At a Parish Council meeting the other night, that pesky question was asked yet again. "Are the children learning their catechism?" One of our older parishioners said "I mean, can they answer 'who made me?'"
That question is troubling for many reasons. Our parish has used a lifelong, inter-generational approach to faith formation for the past ten years, emphasizing the philosophy that it's the adults in our parish who need the most faith formation- that all members of the parish (not just those under the age of 16) need to grow in their faith, and that if we have a strong, faithful adult community, the children will "catch" the faith. But old habits die very slowly. Every generation, I suppose, asks that question in some form or another: "will the kids of today get what I got?"
The good news is that the answer to the catechism question, even with the change in philosophy, is YES. We are consistently amazed that the kids in our program know a lot about their faith, can answer questions and remember what they've been taught... but also, it's amazing how joyful they seem in church, actually happy to be there. We hear from a few people each year that their kids are upset when they have to miss a session. This past month I heard from a mother who said she was sick on Sunday morning but her kids said "But... we ARE going to GOF, right?" and from another parent who said that they attended last month's makeup session instead of attending a school activity that night. I don't know if the people of my parents' generation- the Baltimore Catechism generation- would have skipped a secular activity for a Church one by choice, but I know that I would never have chosen a CCD class over... anything.

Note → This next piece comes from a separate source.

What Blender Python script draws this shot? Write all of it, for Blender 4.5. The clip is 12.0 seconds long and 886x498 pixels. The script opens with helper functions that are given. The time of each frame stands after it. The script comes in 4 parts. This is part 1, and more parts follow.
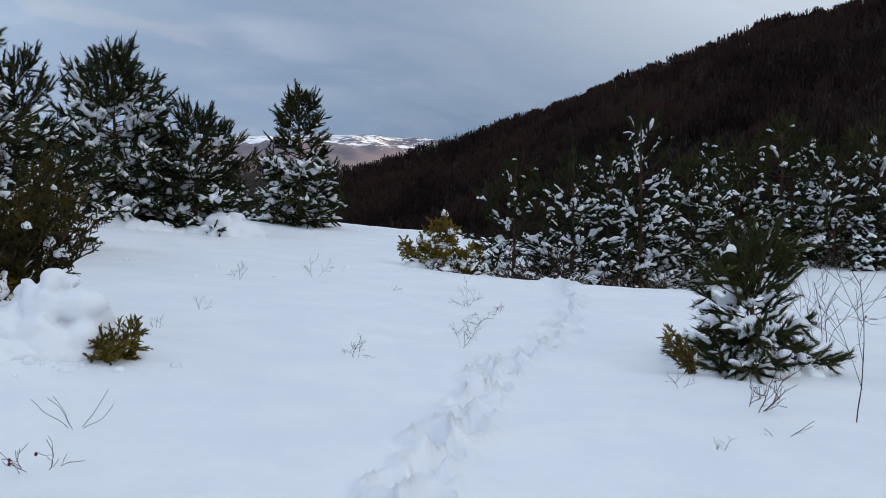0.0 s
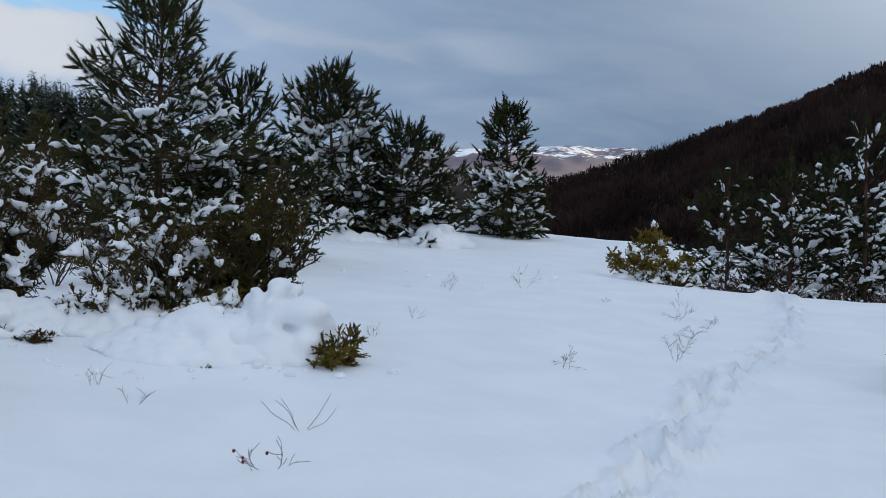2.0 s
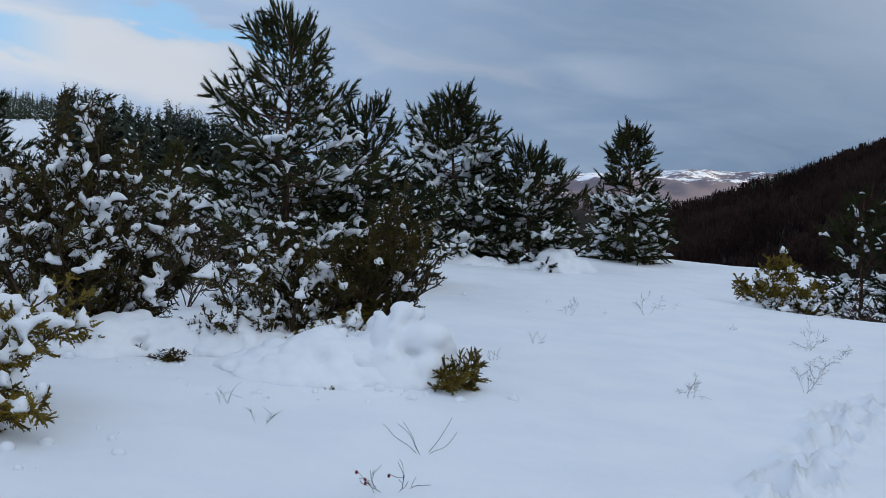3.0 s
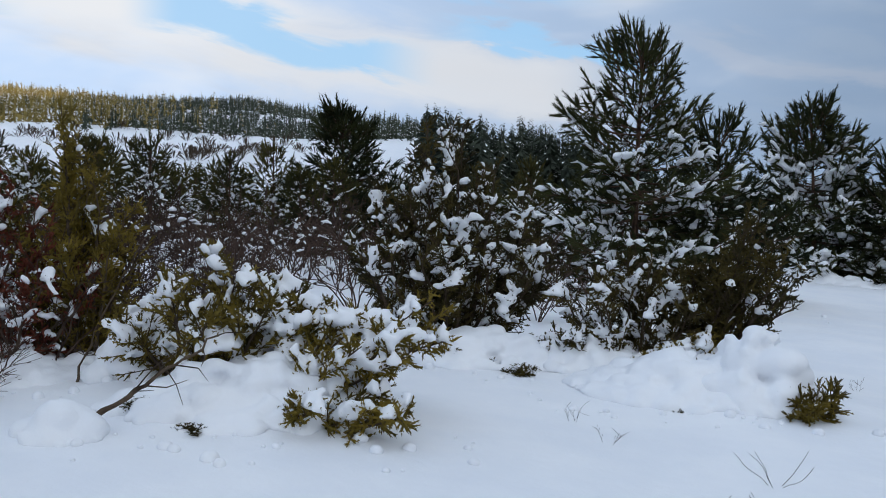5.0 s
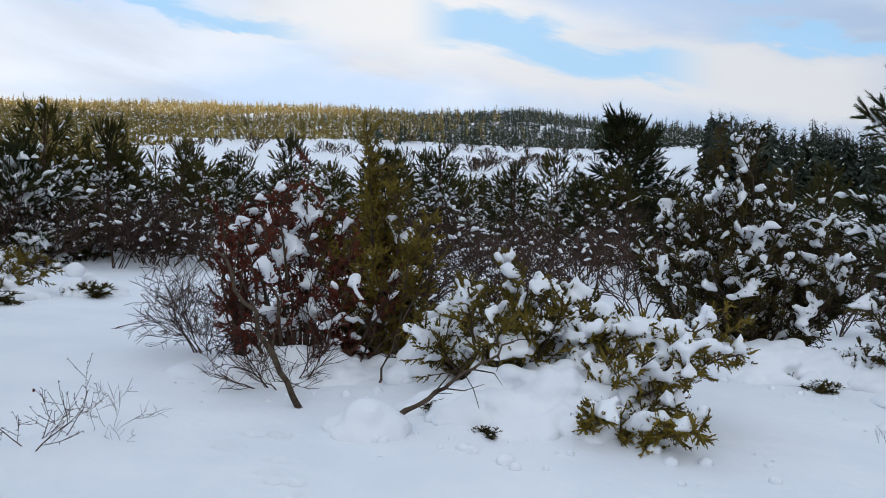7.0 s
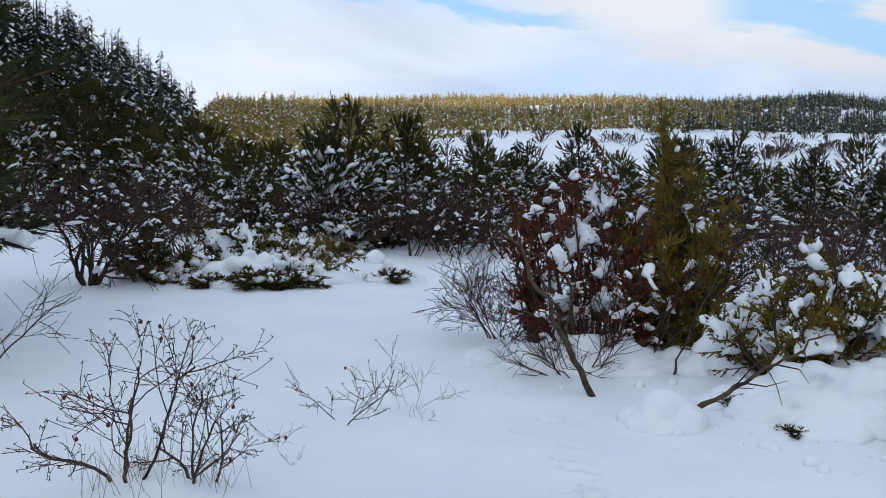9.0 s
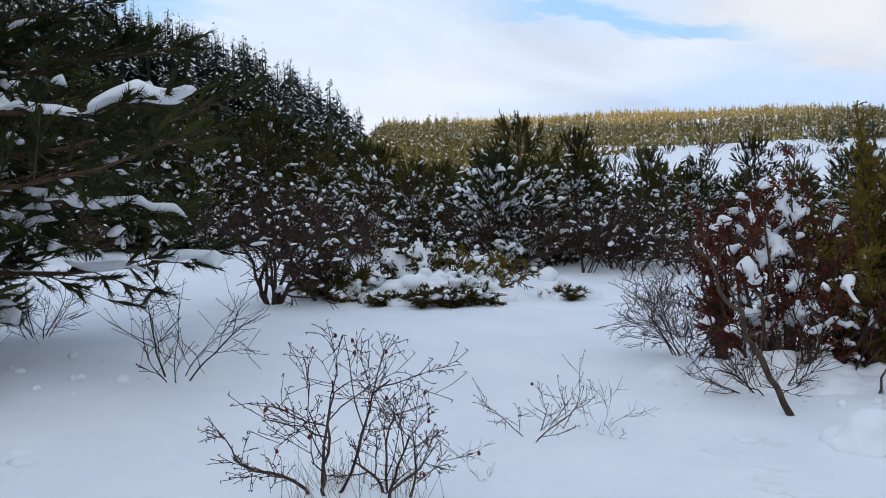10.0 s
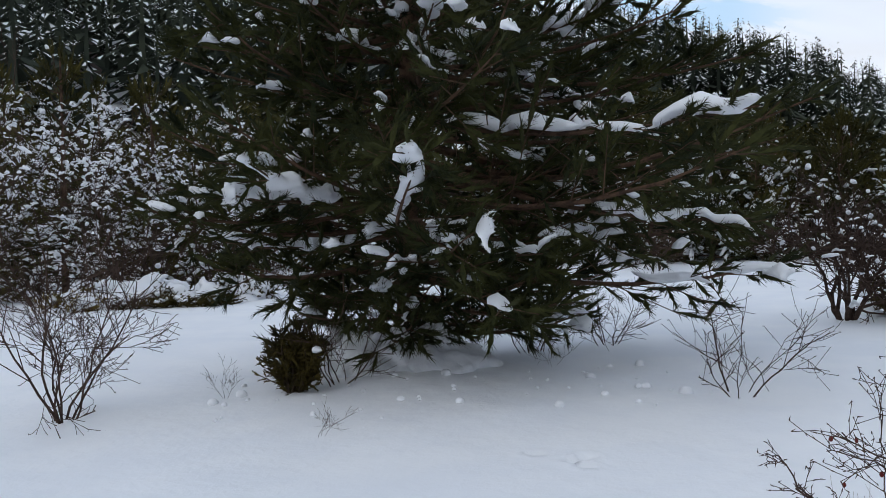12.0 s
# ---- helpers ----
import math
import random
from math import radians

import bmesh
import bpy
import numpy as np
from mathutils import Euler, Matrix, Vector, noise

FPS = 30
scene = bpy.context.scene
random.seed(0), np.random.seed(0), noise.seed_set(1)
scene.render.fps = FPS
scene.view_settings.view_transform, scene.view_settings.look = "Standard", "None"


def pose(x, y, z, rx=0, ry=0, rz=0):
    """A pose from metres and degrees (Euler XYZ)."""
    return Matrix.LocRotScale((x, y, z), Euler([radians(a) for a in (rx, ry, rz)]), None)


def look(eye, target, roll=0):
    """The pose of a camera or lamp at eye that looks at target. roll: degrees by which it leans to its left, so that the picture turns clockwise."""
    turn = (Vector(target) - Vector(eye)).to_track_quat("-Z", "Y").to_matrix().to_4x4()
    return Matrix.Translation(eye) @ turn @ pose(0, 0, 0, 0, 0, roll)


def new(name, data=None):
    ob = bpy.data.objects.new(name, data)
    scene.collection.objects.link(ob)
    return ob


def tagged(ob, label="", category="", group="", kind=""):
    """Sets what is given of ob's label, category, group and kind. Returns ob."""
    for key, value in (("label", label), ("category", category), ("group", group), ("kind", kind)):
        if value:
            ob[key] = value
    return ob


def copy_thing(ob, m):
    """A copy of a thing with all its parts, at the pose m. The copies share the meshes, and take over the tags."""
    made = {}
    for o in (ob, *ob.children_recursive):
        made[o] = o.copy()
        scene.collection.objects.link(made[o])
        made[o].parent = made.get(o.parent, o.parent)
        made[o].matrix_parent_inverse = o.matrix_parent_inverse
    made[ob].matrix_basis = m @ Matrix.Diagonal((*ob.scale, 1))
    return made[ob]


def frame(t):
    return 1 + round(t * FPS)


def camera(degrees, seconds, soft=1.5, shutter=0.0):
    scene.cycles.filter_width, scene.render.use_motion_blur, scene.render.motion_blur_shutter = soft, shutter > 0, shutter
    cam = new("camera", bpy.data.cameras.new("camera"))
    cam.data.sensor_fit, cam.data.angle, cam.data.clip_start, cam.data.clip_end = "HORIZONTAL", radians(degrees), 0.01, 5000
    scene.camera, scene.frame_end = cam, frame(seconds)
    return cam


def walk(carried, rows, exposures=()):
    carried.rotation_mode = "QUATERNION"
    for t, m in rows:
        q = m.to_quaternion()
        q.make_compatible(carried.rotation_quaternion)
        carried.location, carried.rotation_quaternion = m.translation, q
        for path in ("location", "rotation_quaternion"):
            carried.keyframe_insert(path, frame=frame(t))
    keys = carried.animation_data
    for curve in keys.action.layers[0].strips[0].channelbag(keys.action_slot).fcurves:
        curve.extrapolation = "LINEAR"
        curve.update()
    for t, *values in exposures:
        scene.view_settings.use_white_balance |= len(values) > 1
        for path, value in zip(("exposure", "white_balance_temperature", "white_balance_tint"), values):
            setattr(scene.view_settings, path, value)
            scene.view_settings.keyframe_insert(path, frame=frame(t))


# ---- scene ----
cam = camera(45.87, 12.0, soft=0.55)
PATH = [
    (0.0, pose(0.000, 0.000, 1.600, 85.79, -0.89, 2.35)),
    (0.5, pose(-0.002, -0.021, 1.601, 85.79, -0.68, 4.26)),
    (1.0, pose(-0.007, -0.029, 1.602, 85.80, -0.47, 7.00)),
    (1.5, pose(-0.032, -0.029, 1.602, 85.97, -0.40, 10.11)),
    (2.0, pose(-0.037, -0.031, 1.601, 86.30, -0.21, 13.55)),
    (2.5, pose(-0.046, -0.034, 1.599, 86.99, 0.01, 17.03)),
    (2.7, pose(-0.048, -0.039, 1.600, 87.27, -0.07, 18.19)),
    (4.3, pose(0.005, -0.076, 1.666, 88.22, -0.62, 31.47)),
    (4.5, pose(0.004, -0.086, 1.664, 88.16, -0.36, 33.50)),
    (5.0, pose(-0.016, -0.108, 1.665, 88.23, -0.22, 39.03)),
    (5.5, pose(-0.032, -0.120, 1.659, 88.26, 0.26, 43.39)),
    (6.0, pose(-0.038, -0.139, 1.659, 88.55, -0.07, 47.10)),
    (6.5, pose(-0.043, -0.167, 1.661, 88.65, 0.00, 50.49)),
    (6.7, pose(-0.047, -0.175, 1.661, 88.66, 0.02, 51.94)),
    (8.3, pose(-0.062, -0.226, 1.647, 88.62, 0.04, 64.10)),
    (8.5, pose(-0.068, -0.231, 1.647, 88.40, 0.16, 65.44)),
    (9.0, pose(-0.087, -0.244, 1.646, 88.21, -0.07, 69.68)),
    (9.5, pose(-0.137, -0.266, 1.640, 88.27, 0.26, 74.36)),
    (10.0, pose(-0.210, -0.329, 1.611, 89.35, 0.95, 78.64)),
    (10.5, pose(-0.289, -0.385, 1.605, 87.59, 0.54, 82.87)),
    (11.0, pose(-0.338, -0.413, 1.611, 88.33, 0.15, 91.60)),
    (11.5, pose(-0.337, -0.349, 1.606, 89.94, 1.44, 99.52)),
    (12.0, pose(-0.324, -0.294, 1.627, 90.37, 0.83, 109.09)),
]
walk(cam, PATH, [(0.0, -0.06, 6300, 9), (1.2, -0.10, 6350, 8), (2.5, -0.25, 6000, 8), (4.5, -0.18, 6050, 8), (5.5, -0.06, 6350, 9), (6.7, -0.04, 6350, 9), (9.0, -0.08, 6100, 9), (10.0, -0.06, 6150, 9), (10.5, -0.10, 5950, 8), (11.0, -0.12, 6050, 10), (12.0, 0.0, 6550, 10)])

# ---- light: low winter sun behind the wooded hill's added unseen part, cloudy sky ----
SUN_AZ, SUN_EL = -100.0, 5.0        # degrees left of +y, degrees above the horizon
sun_way = Vector((-math.sin(radians(SUN_AZ)) * math.cos(radians(SUN_EL)), math.cos(radians(SUN_AZ)) * math.cos(radians(SUN_EL)), math.sin(radians(SUN_EL))))
sun = new("sun", bpy.data.lights.new("sun", "SUN"))
sun.data.energy, sun.data.angle, sun.data.color = 5.0, radians(0.5), (1.0, 0.80, 0.50)
sun.matrix_world = look(sun_way * 100, (0, 0, 0))

world = bpy.data.worlds.new("winter_sky")
scene.world = world
world.use_nodes = True


class Nodes:
    """Short hand for a node tree."""

    def __init__(self, tree):
        self.t = tree
        tree.nodes.clear()

    def add(self, kind, ins=(), operation="", clamp=False, data_type="", smooth=""):
        n = self.t.nodes.new(kind)
        if operation:
            n.operation = operation
        if clamp:
            n.use_clamp = True
        if data_type:
            n.data_type = data_type
        if smooth:
            n.interpolation_type = smooth
        for key, v in dict(ins).items():
            if isinstance(v, bpy.types.NodeSocket):
                self.t.links.new(v, n.inputs[key])
            else:
                n.inputs[key].default_value = v
        return n

    def math(self, op, a, b=0.0, c=0.0, clamp=False):
        return self.add("ShaderNodeMath", {0: a, 1: b, 2: c}, operation=op, clamp=clamp).outputs[0]

    def mix(self, f, a, b):
        m = self.add("ShaderNodeMix", {0: f, 6: a, 7: b}, data_type="RGBA")
        return m.outputs[2]

    def noise(self, vec, scale, detail=4.0, rough=0.55, dist=0.0):
        return self.add("ShaderNodeTexNoise", {"Vector": vec, "Scale": scale, "Detail": detail, "Roughness": rough, "Distortion": dist}).outputs["Fac"]

    def step(self, v, lo, hi):
        n = self.add("ShaderNodeMapRange", {"Value": v, "From Min": lo, "From Max": hi}, smooth="SMOOTHSTEP")
        return n.outputs[0]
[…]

In my day, the Church was bouncing far away from the Q&A format of faith formation, believing it to have created un-critical followers who could answer all the questions but did not know Jesus. We were raised on love and crafts, the far side of the pendulum swing, very little doctrine or dogma. We learned that Jesus loved us, and little else.
Which brings us back to that question. Which is better? Knowing your faith by rote, or feeling it by heart? I think that the difference is in the life-long-ness of this model. We can take the luxury of spending time on kids' hearts, knowing that there's time for the knowing later, when (let's face it) they're more ready cognitively to handle concepts like consubstantiation. We have a whole lifetime. It's not a matter of dogma OR love. It's a hard-struck balance.
The other night (on my way home from this Parish Council meeting, in fact) I tuned in to Catholic radio on Sirius, and heard Cardinal Dolan talking to Fr. Robert Barron. They were talking about the new Pope, and about how much the world might be learning about the Church from seeing him, from seeing our process for electing him, from seeing our reactions. Fr. Barron said "you don't start out to teach a kid about baseball by outlining the infield fly rule. You expose the kid to the beauty of the game, and eventually, the fly rule comes to make sense."
I believe that the best place to start for faith is heart-first. If we want people to know God (who is Love), we must focus on relationships and the stories of our faith. In life and in faith we learn who we are through the relatives we encounter, the love we receive, the stories we share, and the traditions we carry on from generation to generation.